EXERCISE INSTRUCTIONS - Copy the data below exactly, omitting any picture it contains.

--------------------------------------------------

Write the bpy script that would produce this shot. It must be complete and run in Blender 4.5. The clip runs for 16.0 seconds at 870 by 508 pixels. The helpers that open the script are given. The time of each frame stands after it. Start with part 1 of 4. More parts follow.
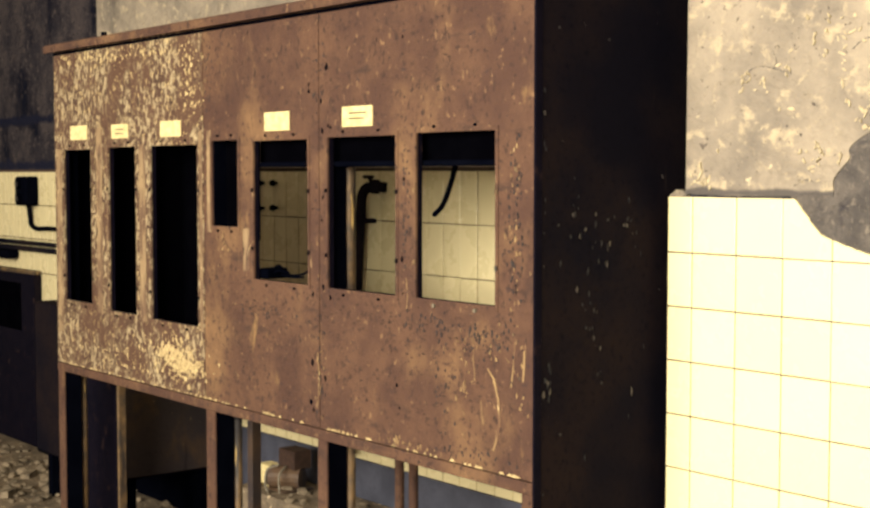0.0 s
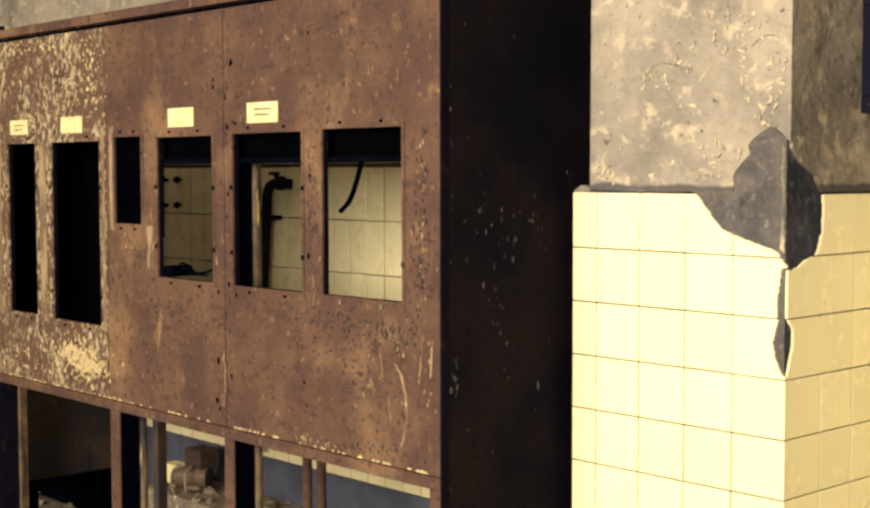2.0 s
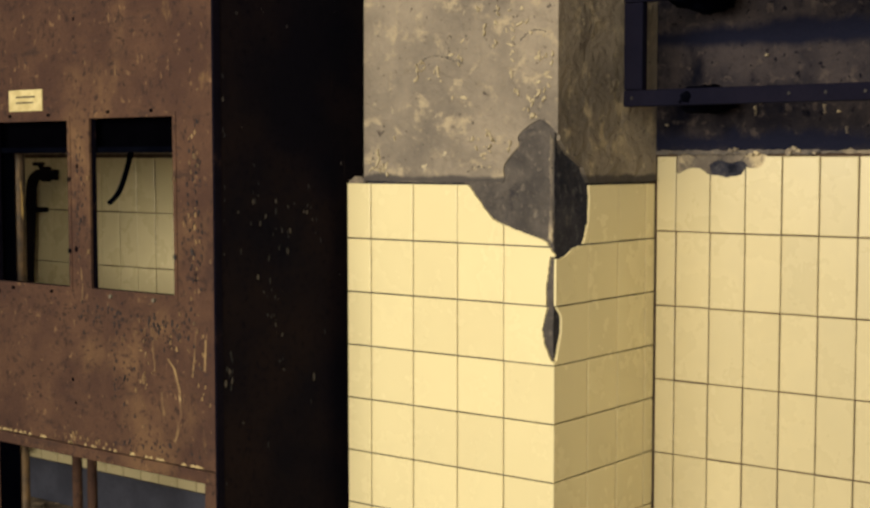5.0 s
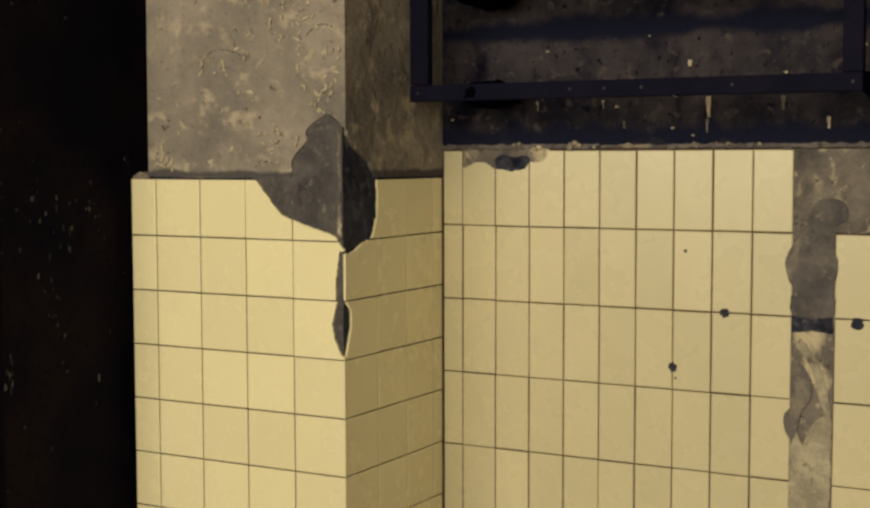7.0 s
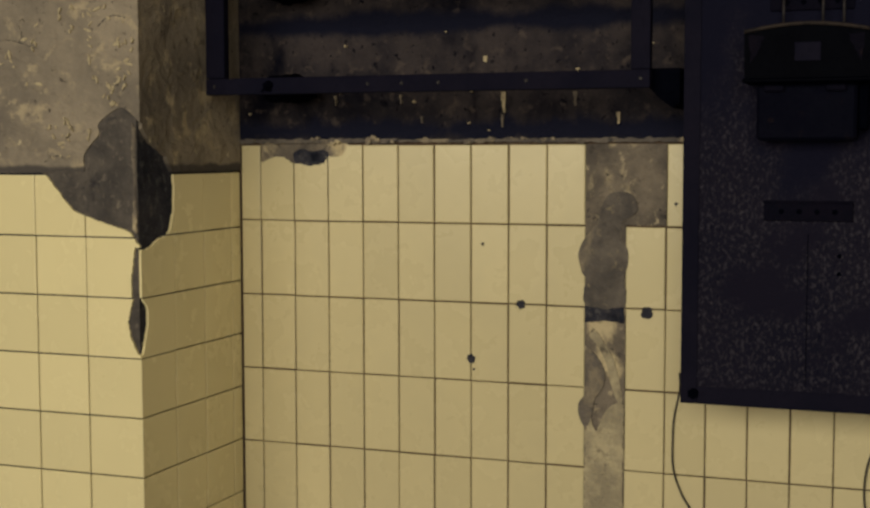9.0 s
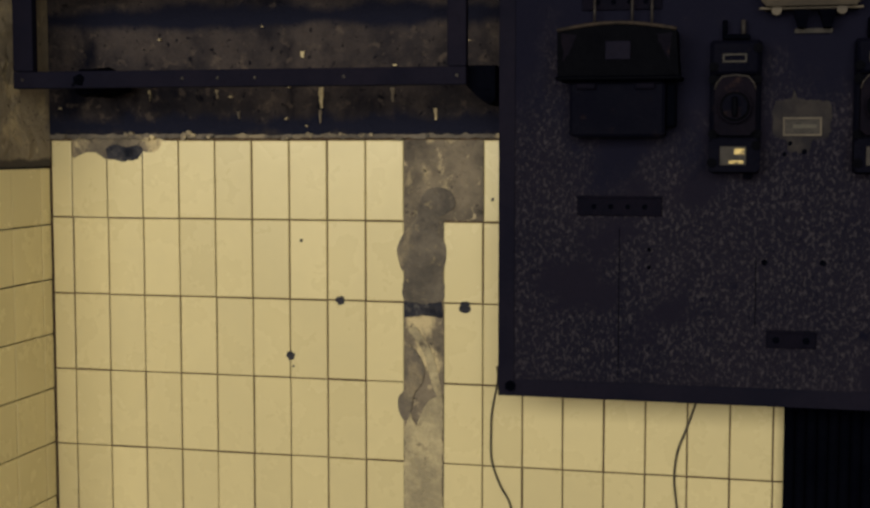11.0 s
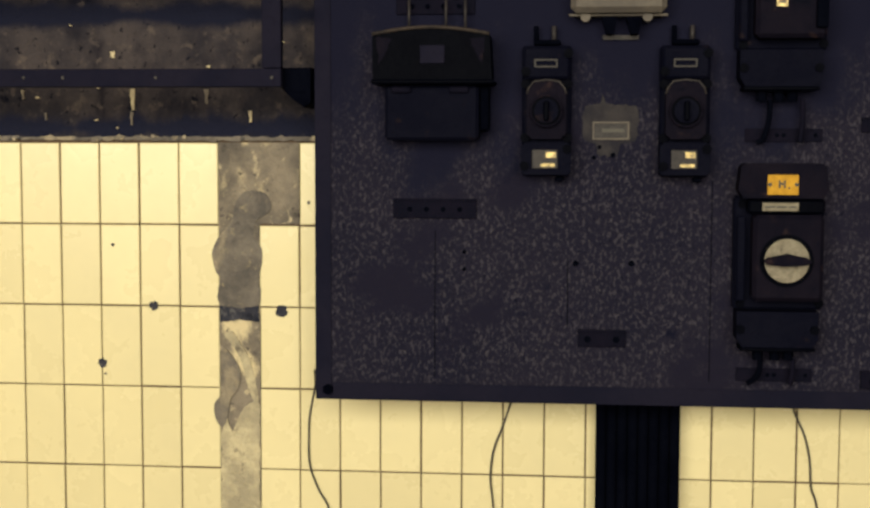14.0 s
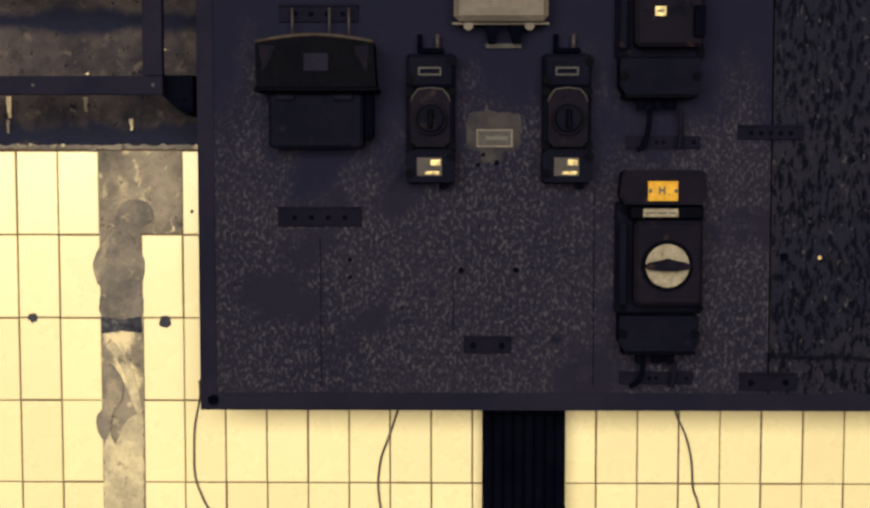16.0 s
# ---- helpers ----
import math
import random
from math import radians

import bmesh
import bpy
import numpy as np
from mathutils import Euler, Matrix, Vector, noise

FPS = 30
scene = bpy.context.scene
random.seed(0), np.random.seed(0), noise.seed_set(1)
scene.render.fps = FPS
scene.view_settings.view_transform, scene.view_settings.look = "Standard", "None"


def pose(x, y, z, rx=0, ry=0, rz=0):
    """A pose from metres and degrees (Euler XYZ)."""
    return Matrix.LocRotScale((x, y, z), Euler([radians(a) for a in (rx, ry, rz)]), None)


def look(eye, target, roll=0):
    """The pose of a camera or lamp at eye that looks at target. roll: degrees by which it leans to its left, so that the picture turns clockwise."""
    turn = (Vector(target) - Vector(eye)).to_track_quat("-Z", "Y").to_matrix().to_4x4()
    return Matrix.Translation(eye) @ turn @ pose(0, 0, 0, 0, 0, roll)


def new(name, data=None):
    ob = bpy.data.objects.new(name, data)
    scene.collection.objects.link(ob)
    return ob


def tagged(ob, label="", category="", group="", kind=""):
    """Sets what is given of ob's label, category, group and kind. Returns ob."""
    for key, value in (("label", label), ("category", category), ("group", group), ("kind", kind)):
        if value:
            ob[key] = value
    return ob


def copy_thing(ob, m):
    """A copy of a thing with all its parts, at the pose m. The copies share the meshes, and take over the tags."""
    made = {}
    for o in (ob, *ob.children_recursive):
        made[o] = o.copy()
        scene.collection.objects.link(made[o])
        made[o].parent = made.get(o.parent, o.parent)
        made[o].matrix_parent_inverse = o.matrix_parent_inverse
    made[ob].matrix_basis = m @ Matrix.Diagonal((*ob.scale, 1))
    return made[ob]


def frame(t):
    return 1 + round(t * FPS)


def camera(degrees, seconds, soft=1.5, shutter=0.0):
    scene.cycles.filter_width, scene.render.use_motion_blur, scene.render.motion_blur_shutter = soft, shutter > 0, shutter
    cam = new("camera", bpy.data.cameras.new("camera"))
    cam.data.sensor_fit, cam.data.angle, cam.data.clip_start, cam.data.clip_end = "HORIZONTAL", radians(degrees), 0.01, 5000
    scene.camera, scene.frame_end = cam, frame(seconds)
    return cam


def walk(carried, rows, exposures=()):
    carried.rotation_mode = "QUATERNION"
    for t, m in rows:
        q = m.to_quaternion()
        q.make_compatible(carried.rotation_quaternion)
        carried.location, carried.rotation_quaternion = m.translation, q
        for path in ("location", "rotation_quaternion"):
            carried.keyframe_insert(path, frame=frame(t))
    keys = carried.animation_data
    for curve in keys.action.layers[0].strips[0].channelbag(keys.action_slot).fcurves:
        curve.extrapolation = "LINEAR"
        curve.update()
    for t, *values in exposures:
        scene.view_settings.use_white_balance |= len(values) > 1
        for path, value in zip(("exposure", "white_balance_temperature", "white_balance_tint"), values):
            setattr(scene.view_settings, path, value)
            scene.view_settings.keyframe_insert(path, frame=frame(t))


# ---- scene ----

--------------------------------------------------

RESPONSE TO THIS TASK -
Write the bpy script that would produce this shot. It must be complete and run in Blender 4.5. The clip runs for 16.0 seconds at 870 by 508 pixels. The helpers that open the script are given. The time of each frame stands after it. Start with part 1 of 4. More parts follow.
0.0 s
2.0 s
5.0 s
7.0 s
9.0 s
11.0 s
14.0 s
16.0 s
# ---- helpers ----
import math
import random
from math import radians

import bmesh
import bpy
import numpy as np
from mathutils import Euler, Matrix, Vector, noise

FPS = 30
scene = bpy.context.scene
random.seed(0), np.random.seed(0), noise.seed_set(1)
scene.render.fps = FPS
scene.view_settings.view_transform, scene.view_settings.look = "Standard", "None"


def pose(x, y, z, rx=0, ry=0, rz=0):
    """A pose from metres and degrees (Euler XYZ)."""
    return Matrix.LocRotScale((x, y, z), Euler([radians(a) for a in (rx, ry, rz)]), None)


def look(eye, target, roll=0):
    """The pose of a camera or lamp at eye that looks at target. roll: degrees by which it leans to its left, so that the picture turns clockwise."""
    turn = (Vector(target) - Vector(eye)).to_track_quat("-Z", "Y").to_matrix().to_4x4()
    return Matrix.Translation(eye) @ turn @ pose(0, 0, 0, 0, 0, roll)


def new(name, data=None):
    ob = bpy.data.objects.new(name, data)
    scene.collection.objects.link(ob)
    return ob


def tagged(ob, label="", category="", group="", kind=""):
    """Sets what is given of ob's label, category, group and kind. Returns ob."""
    for key, value in (("label", label), ("category", category), ("group", group), ("kind", kind)):
        if value:
            ob[key] = value
    return ob


def copy_thing(ob, m):
    """A copy of a thing with all its parts, at the pose m. The copies share the meshes, and take over the tags."""
    made = {}
    for o in (ob, *ob.children_recursive):
        made[o] = o.copy()
        scene.collection.objects.link(made[o])
        made[o].parent = made.get(o.parent, o.parent)
        made[o].matrix_parent_inverse = o.matrix_parent_inverse
    made[ob].matrix_basis = m @ Matrix.Diagonal((*ob.scale, 1))
    return made[ob]


def frame(t):
    return 1 + round(t * FPS)


def camera(degrees, seconds, soft=1.5, shutter=0.0):
    scene.cycles.filter_width, scene.render.use_motion_blur, scene.render.motion_blur_shutter = soft, shutter > 0, shutter
    cam = new("camera", bpy.data.cameras.new("camera"))
    cam.data.sensor_fit, cam.data.angle, cam.data.clip_start, cam.data.clip_end = "HORIZONTAL", radians(degrees), 0.01, 5000
    scene.camera, scene.frame_end = cam, frame(seconds)
    return cam


def walk(carried, rows, exposures=()):
    carried.rotation_mode = "QUATERNION"
    for t, m in rows:
        q = m.to_quaternion()
        q.make_compatible(carried.rotation_quaternion)
        carried.location, carried.rotation_quaternion = m.translation, q
        for path in ("location", "rotation_quaternion"):
            carried.keyframe_insert(path, frame=frame(t))
    keys = carried.animation_data
    for curve in keys.action.layers[0].strips[0].channelbag(keys.action_slot).fcurves:
        curve.extrapolation = "LINEAR"
        curve.update()
    for t, *values in exposures:
        scene.view_settings.use_white_balance |= len(values) > 1
        for path, value in zip(("exposure", "white_balance_temperature", "white_balance_tint"), values):
            setattr(scene.view_settings, path, value)
            scene.view_settings.keyframe_insert(path, frame=frame(t))


# ---- scene ----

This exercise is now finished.